Black-and-white illustration of a search-and-rescue dog named Apollo standing on debris with rescue workers in the background.

The nose that worked through fire and silence.

September 11, 2001 — Lower Manhattan still smoldered like a crematorium. The air was glass and ash. Appollo padded in with his handler, Peter Davis, part of New York’s K-9 Search and Rescue. He was nine years old, a veteran of hurricanes and collapsed buildings, but nothing had ever smelled like this — jet fuel, blood, and a million burned papers fluttering like snow.

He began before anyone could stop him. His paws burned on hot debris; Davis had to keep dousing him with water to cool them, then push him forward again. They climbed over what had been the South Tower lobby — twisted beams, dust so thick it stuck to their tongues. Every so often Appollo would freeze, nostrils flaring, digging toward a sound that wasn’t there.

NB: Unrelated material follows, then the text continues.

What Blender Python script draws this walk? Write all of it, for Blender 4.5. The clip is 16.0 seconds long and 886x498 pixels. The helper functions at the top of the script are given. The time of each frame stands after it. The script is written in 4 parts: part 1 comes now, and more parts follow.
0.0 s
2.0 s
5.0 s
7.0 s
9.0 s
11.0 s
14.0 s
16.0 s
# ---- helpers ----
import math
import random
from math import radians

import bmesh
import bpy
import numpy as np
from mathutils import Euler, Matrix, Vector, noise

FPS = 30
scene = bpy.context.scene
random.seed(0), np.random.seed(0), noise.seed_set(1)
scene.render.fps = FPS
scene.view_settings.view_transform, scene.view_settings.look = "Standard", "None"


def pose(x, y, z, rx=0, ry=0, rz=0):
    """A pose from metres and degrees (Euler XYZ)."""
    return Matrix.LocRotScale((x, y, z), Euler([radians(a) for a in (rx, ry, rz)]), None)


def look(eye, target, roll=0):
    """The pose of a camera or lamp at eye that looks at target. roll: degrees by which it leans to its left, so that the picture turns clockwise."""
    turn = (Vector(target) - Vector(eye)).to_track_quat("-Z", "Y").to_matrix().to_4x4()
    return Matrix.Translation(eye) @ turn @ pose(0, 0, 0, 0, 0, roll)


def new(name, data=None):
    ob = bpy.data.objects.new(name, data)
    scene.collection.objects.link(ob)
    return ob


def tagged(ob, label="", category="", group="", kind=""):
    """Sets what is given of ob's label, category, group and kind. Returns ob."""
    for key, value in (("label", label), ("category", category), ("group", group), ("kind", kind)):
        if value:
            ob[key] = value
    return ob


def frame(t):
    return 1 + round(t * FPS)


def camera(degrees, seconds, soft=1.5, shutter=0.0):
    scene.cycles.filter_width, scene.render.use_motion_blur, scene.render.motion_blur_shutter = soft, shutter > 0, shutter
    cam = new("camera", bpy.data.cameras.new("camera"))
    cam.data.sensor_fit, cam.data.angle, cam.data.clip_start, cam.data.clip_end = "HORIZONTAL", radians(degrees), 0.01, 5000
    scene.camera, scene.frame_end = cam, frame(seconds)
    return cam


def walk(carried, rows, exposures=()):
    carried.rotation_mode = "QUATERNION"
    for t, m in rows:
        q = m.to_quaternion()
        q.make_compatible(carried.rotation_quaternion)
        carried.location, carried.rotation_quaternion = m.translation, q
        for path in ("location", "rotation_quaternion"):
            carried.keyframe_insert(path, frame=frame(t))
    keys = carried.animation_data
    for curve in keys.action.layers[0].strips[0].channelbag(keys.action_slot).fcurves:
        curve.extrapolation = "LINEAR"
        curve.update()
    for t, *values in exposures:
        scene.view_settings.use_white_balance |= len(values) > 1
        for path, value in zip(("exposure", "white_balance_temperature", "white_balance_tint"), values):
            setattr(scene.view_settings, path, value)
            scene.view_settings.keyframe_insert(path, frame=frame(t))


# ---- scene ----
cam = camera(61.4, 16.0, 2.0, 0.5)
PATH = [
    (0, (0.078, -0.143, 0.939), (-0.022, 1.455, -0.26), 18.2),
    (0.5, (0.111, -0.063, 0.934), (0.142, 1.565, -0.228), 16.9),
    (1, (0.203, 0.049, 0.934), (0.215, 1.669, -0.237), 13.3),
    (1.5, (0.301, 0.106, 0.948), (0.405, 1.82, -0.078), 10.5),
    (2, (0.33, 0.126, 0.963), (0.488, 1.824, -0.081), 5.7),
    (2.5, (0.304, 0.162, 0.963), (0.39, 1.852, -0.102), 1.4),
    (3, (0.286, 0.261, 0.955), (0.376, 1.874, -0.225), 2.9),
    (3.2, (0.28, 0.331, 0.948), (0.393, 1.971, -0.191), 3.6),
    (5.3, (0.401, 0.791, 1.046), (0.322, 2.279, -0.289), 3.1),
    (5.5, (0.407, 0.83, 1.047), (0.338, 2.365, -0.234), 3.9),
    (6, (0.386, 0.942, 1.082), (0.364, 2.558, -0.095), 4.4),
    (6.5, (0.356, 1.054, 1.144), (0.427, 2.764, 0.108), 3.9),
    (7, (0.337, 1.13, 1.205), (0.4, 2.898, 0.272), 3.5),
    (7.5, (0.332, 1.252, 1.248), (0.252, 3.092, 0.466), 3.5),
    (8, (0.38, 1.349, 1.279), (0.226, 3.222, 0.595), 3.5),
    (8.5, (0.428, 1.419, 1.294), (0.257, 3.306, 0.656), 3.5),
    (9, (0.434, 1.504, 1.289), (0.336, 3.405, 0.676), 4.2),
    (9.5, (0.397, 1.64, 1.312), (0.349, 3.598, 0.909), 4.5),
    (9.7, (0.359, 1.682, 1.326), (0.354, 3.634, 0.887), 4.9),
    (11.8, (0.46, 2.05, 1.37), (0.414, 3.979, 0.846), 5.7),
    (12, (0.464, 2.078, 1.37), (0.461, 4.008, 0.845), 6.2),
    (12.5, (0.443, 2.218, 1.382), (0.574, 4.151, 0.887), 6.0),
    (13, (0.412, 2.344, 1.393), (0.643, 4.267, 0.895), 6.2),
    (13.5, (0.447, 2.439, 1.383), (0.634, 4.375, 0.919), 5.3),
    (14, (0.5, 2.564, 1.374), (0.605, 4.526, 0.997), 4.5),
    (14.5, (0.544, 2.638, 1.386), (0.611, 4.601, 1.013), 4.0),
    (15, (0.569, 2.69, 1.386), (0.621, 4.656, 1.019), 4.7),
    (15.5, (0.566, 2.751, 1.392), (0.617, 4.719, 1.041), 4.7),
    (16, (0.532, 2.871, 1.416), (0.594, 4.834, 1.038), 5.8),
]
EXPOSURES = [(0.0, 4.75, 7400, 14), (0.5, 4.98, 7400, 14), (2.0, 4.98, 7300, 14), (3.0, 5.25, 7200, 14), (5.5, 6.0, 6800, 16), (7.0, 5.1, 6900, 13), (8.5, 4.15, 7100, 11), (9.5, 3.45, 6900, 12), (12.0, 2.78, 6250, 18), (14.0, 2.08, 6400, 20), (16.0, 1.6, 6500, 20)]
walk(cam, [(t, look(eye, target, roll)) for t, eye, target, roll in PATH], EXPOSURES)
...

They worked eighteen hours straight. At one point, a falling piece of concrete nearly crushed them both. Appollo shook off the impact and went back to sniffing. The first live finds that day came from teams like his — a heartbeat under a staircase, a voice calling faintly through layers of rebar and ruin.

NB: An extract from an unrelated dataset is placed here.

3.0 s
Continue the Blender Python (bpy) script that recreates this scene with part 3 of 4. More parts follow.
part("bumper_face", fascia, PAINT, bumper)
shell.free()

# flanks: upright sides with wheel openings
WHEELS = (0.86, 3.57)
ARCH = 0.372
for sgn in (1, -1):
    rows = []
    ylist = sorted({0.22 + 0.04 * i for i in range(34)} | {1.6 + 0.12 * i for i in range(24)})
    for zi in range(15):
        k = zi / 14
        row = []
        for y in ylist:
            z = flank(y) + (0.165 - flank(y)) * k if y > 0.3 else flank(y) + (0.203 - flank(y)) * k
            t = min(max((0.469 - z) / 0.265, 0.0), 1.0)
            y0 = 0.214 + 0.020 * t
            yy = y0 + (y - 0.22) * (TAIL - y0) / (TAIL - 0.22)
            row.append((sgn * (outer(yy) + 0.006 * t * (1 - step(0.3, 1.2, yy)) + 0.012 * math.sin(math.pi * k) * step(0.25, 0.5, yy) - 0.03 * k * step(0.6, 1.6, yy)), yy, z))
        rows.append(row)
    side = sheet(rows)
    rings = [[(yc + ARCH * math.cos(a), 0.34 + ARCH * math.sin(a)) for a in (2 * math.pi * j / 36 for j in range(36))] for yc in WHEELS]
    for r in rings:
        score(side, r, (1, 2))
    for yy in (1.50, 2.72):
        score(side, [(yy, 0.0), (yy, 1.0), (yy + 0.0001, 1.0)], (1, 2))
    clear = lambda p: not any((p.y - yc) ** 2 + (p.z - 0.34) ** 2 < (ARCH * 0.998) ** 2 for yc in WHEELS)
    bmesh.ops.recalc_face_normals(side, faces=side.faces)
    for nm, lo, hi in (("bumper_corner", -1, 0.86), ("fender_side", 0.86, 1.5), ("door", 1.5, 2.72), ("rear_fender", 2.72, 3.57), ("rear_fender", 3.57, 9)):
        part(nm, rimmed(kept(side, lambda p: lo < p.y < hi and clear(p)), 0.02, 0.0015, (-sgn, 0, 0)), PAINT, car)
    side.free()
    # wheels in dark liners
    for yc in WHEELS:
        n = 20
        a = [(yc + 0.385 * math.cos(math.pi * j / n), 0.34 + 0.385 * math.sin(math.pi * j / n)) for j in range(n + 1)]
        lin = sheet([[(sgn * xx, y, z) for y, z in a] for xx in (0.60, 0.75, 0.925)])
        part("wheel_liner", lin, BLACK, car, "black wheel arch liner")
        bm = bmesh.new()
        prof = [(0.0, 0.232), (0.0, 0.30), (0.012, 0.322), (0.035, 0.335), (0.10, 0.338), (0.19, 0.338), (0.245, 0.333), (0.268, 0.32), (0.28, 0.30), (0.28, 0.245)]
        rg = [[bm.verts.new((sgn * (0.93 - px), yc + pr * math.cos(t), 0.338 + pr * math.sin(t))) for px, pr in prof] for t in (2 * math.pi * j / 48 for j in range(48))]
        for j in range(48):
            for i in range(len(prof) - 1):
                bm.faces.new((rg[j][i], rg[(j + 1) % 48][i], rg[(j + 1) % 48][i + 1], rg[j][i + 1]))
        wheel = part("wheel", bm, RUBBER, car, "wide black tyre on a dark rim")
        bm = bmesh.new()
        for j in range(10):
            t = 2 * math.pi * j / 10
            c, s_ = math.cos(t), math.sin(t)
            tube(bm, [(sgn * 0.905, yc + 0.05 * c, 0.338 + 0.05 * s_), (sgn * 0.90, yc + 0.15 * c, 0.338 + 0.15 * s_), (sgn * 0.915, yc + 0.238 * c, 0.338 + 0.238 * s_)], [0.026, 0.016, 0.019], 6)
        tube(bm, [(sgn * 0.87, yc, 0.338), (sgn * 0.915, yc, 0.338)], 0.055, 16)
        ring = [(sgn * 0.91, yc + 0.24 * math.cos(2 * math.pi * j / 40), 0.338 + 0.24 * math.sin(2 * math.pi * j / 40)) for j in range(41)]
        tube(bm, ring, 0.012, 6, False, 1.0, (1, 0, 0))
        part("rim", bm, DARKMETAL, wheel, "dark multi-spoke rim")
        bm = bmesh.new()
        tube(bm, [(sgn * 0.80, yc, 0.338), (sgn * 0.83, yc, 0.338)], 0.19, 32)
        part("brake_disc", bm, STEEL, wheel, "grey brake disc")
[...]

By midnight he was gray with soot, eyes red, still searching. Officially, his commendation listed him as “First Search and Rescue Dog to Arrive on Scene.” Unofficially, he became the symbol of all of them — the ones who worked until their pads split, who found more silence than life.

He retired the next year, lived quietly with Davis, and died in 2006. They buried him in Long Island with his service badge and a chew toy. The report called him “deceased.” The city called him hero. He would’ve answered to his name.